* [DIRECTIVE]
All the records that follow need to be reproduced exactly. Omit the images.

* [DATA LINES]
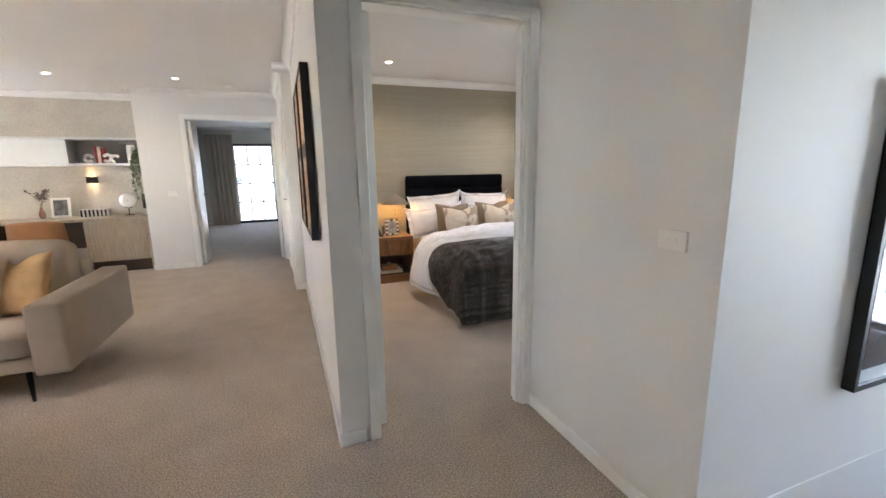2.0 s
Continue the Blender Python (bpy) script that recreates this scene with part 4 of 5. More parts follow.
nt.links.new(mp.outputs[0], br.inputs["Vector"])
nt.links.new(br.outputs[0], nt.nodes["Principled BSDF"].inputs["Base Color"])
G = "cushions on the sofa"
for (x, y), w, h, mat, label, lean, yaw, roll, chop, seed in (
        ((-1.80, 1.52), 0.44, 0.42, OCHRE, "mustard velvet cushion with a dented top", 22, -18, -4, 0.07, 1.0),
        ((-2.05, 1.50), 0.43, 0.42, OAT, "oatmeal linen cushion with a dented top", 22, -14, 3, 0.06, 2.0),
        ((-2.30, 1.54), 0.42, 0.40, CHECK, "brown and cream checked cushion", 20, -48, 0, 0.03, 3.0),
        ((-3.66, 1.50), 0.62, 0.42, OAT, "long oatmeal linen cushion", 20, 34, 2, 0.05, 4.0),
        ((-3.93, 1.22), 0.50, 0.40, CHECK, "brown and cream checked cushion", 22, 58, 3, 0.03, 5.0),
        ((-4.06, 1.26), 0.46, 0.44, OCHRE, "mustard velvet cushion behind a checked one", 12, 62, 0, 0.06, 6.0),
        ((-3.96, 0.72), 0.46, 0.44, OAT, "plump oatmeal linen cushion", 18, 78, 0, 0.06, 7.0),
        ((-3.90, 0.45), 0.44, 0.38, CHECK, "brown and cream checked cushion", 22, 82, 0, 0.03, 8.0)):
    pillow("cushion", (x, y, 0.44), w, h, 0.15, mat, label, lean, yaw, roll, chop, 0.055, 0, seed, None, G)

# coffee table
table = thing("coffee_table", (-2.345, 0.0, 0), "oval walnut coffee table on two round pedestals", "coffee table")
TOPA = radians(62)


def oval(a, b, n=56):
    pts = []
    for k in range(n):
        t = 2 * math.pi * k / n
        x, y = a * math.copysign(abs(math.cos(t)) ** 0.85, math.cos(t)), b * math.copysign(abs(math.sin(t)) ** 0.85, math.sin(t))
        pts.append((x * math.cos(TOPA) - y * math.sin(TOPA), x * math.sin(TOPA) + y * math.cos(TOPA)))
    return pts


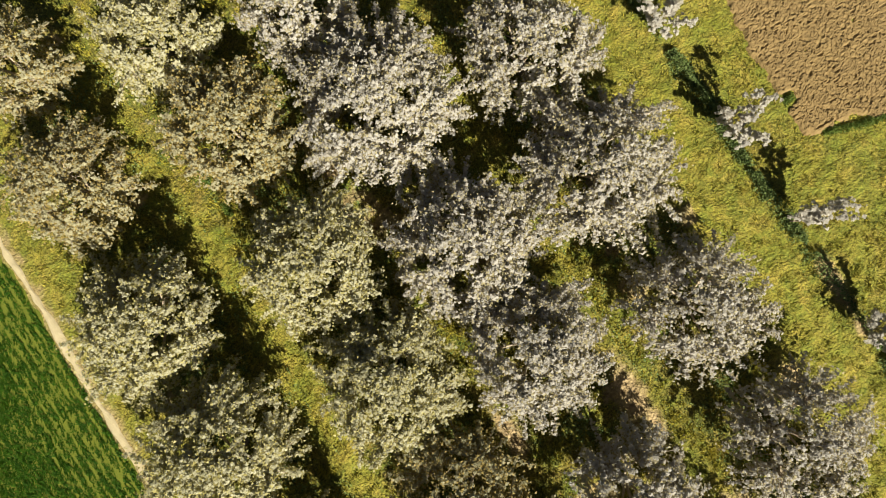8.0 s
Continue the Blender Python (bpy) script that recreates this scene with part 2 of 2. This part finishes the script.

* [RESULT OF THE EXERCISE]
2.0 s
Continue the Blender Python (bpy) script that recreates this scene with part 4 of 5. More parts follow.
nt.links.new(mp.outputs[0], br.inputs["Vector"])
nt.links.new(br.outputs[0], nt.nodes["Principled BSDF"].inputs["Base Color"])
G = "cushions on the sofa"
for (x, y), w, h, mat, label, lean, yaw, roll, chop, seed in (
        ((-1.80, 1.52), 0.44, 0.42, OCHRE, "mustard velvet cushion with a dented top", 22, -18, -4, 0.07, 1.0),
        ((-2.05, 1.50), 0.43, 0.42, OAT, "oatmeal linen cushion with a dented top", 22, -14, 3, 0.06, 2.0),
        ((-2.30, 1.54), 0.42, 0.40, CHECK, "brown and cream checked cushion", 20, -48, 0, 0.03, 3.0),
        ((-3.66, 1.50), 0.62, 0.42, OAT, "long oatmeal linen cushion", 20, 34, 2, 0.05, 4.0),
        ((-3.93, 1.22), 0.50, 0.40, CHECK, "brown and cream checked cushion", 22, 58, 3, 0.03, 5.0),
        ((-4.06, 1.26), 0.46, 0.44, OCHRE, "mustard velvet cushion behind a checked one", 12, 62, 0, 0.06, 6.0),
        ((-3.96, 0.72), 0.46, 0.44, OAT, "plump oatmeal linen cushion", 18, 78, 0, 0.06, 7.0),
        ((-3.90, 0.45), 0.44, 0.38, CHECK, "brown and cream checked cushion", 22, 82, 0, 0.03, 8.0)):
    pillow("cushion", (x, y, 0.44), w, h, 0.15, mat, label, lean, yaw, roll, chop, 0.055, 0, seed, None, G)

# coffee table
table = thing("coffee_table", (-2.345, 0.0, 0), "oval walnut coffee table on two round pedestals", "coffee table")
TOPA = radians(62)


def oval(a, b, n=56):
    pts = []
    for k in range(n):
        t = 2 * math.pi * k / n
        x, y = a * math.copysign(abs(math.cos(t)) ** 0.85, math.cos(t)), b * math.copysign(abs(math.sin(t)) ** 0.85, math.sin(t))
        pts.append((x * math.cos(TOPA) - y * math.sin(TOPA), x * math.sin(TOPA) + y * math.cos(TOPA)))
    return pts


8.0 s
Continue the Blender Python (bpy) script that recreates this scene with part 2 of 2. This part finishes the script.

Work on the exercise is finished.